*WHAT THE TASK ASKS*
Output every entry exactly as written, but omit the pictures.

*Records with scene code*

►

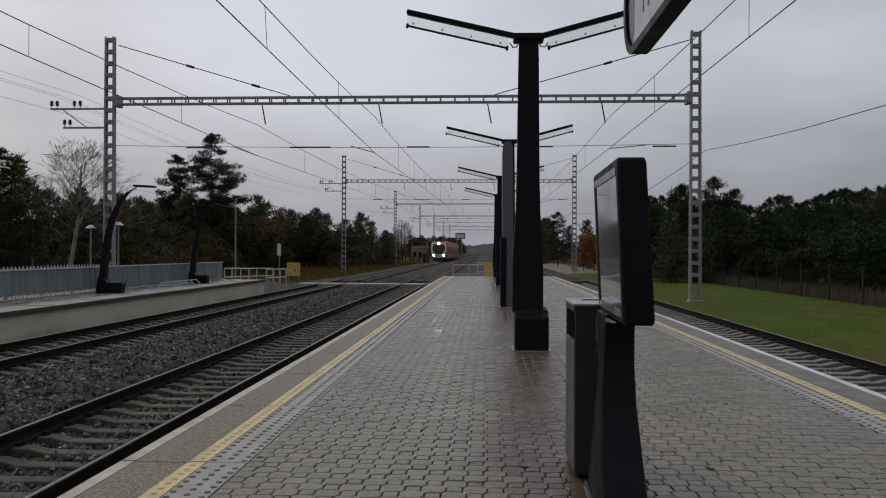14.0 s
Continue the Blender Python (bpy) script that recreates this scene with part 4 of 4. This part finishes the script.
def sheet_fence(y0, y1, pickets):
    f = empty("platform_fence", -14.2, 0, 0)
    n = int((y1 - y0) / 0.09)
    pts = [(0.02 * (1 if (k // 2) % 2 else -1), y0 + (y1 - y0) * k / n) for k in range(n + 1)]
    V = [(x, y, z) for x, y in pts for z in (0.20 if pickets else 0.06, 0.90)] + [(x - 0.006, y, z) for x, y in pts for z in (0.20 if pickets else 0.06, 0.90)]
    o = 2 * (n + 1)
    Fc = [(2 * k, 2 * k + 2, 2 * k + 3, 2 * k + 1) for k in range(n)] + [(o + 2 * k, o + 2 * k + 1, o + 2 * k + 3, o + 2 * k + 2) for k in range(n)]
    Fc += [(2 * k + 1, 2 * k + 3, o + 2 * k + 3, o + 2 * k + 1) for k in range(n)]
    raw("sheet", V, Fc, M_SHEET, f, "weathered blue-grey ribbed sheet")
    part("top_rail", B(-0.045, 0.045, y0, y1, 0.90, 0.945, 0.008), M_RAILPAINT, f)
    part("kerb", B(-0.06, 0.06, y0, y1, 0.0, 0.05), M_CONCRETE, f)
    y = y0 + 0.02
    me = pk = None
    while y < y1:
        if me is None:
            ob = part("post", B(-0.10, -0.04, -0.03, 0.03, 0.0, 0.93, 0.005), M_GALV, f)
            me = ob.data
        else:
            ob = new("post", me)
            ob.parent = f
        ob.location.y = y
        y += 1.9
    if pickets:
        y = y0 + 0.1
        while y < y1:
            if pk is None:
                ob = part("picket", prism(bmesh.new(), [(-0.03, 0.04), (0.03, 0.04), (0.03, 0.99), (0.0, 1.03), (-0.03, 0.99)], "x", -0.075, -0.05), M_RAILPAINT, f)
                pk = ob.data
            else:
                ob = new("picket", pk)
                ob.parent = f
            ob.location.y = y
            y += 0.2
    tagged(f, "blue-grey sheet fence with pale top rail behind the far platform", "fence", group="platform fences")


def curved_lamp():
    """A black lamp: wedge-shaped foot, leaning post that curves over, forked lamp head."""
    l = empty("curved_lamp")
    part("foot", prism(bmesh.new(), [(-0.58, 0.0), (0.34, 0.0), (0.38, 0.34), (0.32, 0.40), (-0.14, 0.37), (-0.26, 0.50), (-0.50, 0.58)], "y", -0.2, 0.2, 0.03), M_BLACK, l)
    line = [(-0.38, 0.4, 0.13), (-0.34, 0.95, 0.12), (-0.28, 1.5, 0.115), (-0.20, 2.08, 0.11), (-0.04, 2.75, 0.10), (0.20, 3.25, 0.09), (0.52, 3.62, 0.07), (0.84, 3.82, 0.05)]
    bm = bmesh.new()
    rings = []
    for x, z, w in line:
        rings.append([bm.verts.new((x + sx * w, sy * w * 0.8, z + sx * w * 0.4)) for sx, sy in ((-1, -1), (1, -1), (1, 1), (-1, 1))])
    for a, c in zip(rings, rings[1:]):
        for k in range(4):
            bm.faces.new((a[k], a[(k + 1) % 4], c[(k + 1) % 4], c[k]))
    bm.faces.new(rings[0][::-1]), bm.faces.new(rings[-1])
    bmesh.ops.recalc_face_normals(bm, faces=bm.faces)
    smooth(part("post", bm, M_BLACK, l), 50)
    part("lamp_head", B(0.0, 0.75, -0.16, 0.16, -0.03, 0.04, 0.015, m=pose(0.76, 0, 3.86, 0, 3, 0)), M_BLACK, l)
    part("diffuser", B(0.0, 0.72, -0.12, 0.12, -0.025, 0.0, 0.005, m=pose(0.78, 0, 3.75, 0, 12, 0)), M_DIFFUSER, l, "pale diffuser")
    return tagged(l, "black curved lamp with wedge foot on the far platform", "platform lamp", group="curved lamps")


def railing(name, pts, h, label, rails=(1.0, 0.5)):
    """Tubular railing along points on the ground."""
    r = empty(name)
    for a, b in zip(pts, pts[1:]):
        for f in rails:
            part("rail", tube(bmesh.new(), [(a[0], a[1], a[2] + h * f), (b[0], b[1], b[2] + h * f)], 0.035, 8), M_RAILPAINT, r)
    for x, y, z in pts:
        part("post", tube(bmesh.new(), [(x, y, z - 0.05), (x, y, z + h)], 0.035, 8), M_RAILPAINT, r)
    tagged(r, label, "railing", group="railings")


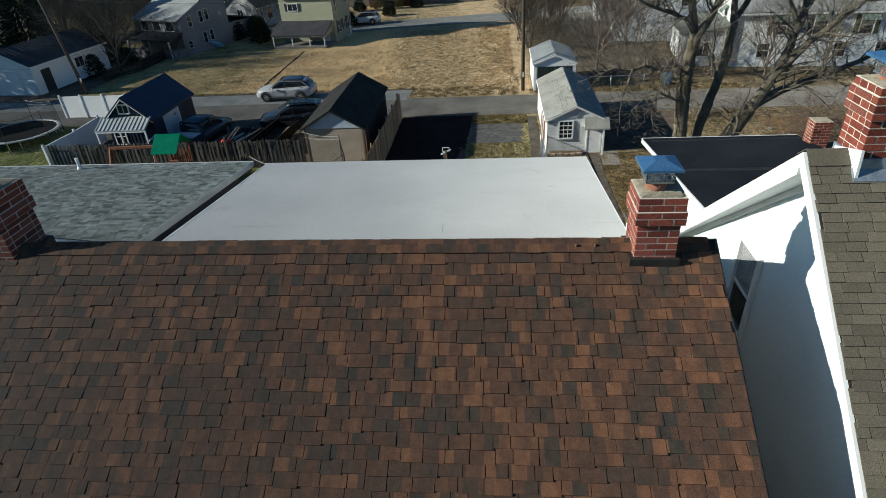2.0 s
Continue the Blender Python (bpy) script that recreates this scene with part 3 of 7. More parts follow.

◄

*RESPONSE*
14.0 s
Continue the Blender Python (bpy) script that recreates this scene with part 4 of 4. This part finishes the script.
def sheet_fence(y0, y1, pickets):
    f = empty("platform_fence", -14.2, 0, 0)
    n = int((y1 - y0) / 0.09)
    pts = [(0.02 * (1 if (k // 2) % 2 else -1), y0 + (y1 - y0) * k / n) for k in range(n + 1)]
    V = [(x, y, z) for x, y in pts for z in (0.20 if pickets else 0.06, 0.90)] + [(x - 0.006, y, z) for x, y in pts for z in (0.20 if pickets else 0.06, 0.90)]
    o = 2 * (n + 1)
    Fc = [(2 * k, 2 * k + 2, 2 * k + 3, 2 * k + 1) for k in range(n)] + [(o + 2 * k, o + 2 * k + 1, o + 2 * k + 3, o + 2 * k + 2) for k in range(n)]
    Fc += [(2 * k + 1, 2 * k + 3, o + 2 * k + 3, o + 2 * k + 1) for k in range(n)]
    raw("sheet", V, Fc, M_SHEET, f, "weathered blue-grey ribbed sheet")
    part("top_rail", B(-0.045, 0.045, y0, y1, 0.90, 0.945, 0.008), M_RAILPAINT, f)
    part("kerb", B(-0.06, 0.06, y0, y1, 0.0, 0.05), M_CONCRETE, f)
    y = y0 + 0.02
    me = pk = None
    while y < y1:
        if me is None:
            ob = part("post", B(-0.10, -0.04, -0.03, 0.03, 0.0, 0.93, 0.005), M_GALV, f)
            me = ob.data
        else:
            ob = new("post", me)
            ob.parent = f
        ob.location.y = y
        y += 1.9
    if pickets:
        y = y0 + 0.1
        while y < y1:
            if pk is None:
                ob = part("picket", prism(bmesh.new(), [(-0.03, 0.04), (0.03, 0.04), (0.03, 0.99), (0.0, 1.03), (-0.03, 0.99)], "x", -0.075, -0.05), M_RAILPAINT, f)
                pk = ob.data
            else:
                ob = new("picket", pk)
                ob.parent = f
            ob.location.y = y
            y += 0.2
    tagged(f, "blue-grey sheet fence with pale top rail behind the far platform", "fence", group="platform fences")


def curved_lamp():
    """A black lamp: wedge-shaped foot, leaning post that curves over, forked lamp head."""
    l = empty("curved_lamp")
    part("foot", prism(bmesh.new(), [(-0.58, 0.0), (0.34, 0.0), (0.38, 0.34), (0.32, 0.40), (-0.14, 0.37), (-0.26, 0.50), (-0.50, 0.58)], "y", -0.2, 0.2, 0.03), M_BLACK, l)
    line = [(-0.38, 0.4, 0.13), (-0.34, 0.95, 0.12), (-0.28, 1.5, 0.115), (-0.20, 2.08, 0.11), (-0.04, 2.75, 0.10), (0.20, 3.25, 0.09), (0.52, 3.62, 0.07), (0.84, 3.82, 0.05)]
    bm = bmesh.new()
    rings = []
    for x, z, w in line:
        rings.append([bm.verts.new((x + sx * w, sy * w * 0.8, z + sx * w * 0.4)) for sx, sy in ((-1, -1), (1, -1), (1, 1), (-1, 1))])
    for a, c in zip(rings, rings[1:]):
        for k in range(4):
            bm.faces.new((a[k], a[(k + 1) % 4], c[(k + 1) % 4], c[k]))
    bm.faces.new(rings[0][::-1]), bm.faces.new(rings[-1])
    bmesh.ops.recalc_face_normals(bm, faces=bm.faces)
    smooth(part("post", bm, M_BLACK, l), 50)
    part("lamp_head", B(0.0, 0.75, -0.16, 0.16, -0.03, 0.04, 0.015, m=pose(0.76, 0, 3.86, 0, 3, 0)), M_BLACK, l)
    part("diffuser", B(0.0, 0.72, -0.12, 0.12, -0.025, 0.0, 0.005, m=pose(0.78, 0, 3.75, 0, 12, 0)), M_DIFFUSER, l, "pale diffuser")
    return tagged(l, "black curved lamp with wedge foot on the far platform", "platform lamp", group="curved lamps")


def railing(name, pts, h, label, rails=(1.0, 0.5)):
    """Tubular railing along points on the ground."""
    r = empty(name)
    for a, b in zip(pts, pts[1:]):
        for f in rails:
            part("rail", tube(bmesh.new(), [(a[0], a[1], a[2] + h * f), (b[0], b[1], b[2] + h * f)], 0.035, 8), M_RAILPAINT, r)
    for x, y, z in pts:
        part("post", tube(bmesh.new(), [(x, y, z - 0.05), (x, y, z + h)], 0.035, 8), M_RAILPAINT, r)
    tagged(r, label, "railing", group="railings")


2.0 s
Continue the Blender Python (bpy) script that recreates this scene with part 3 of 7. More parts follow.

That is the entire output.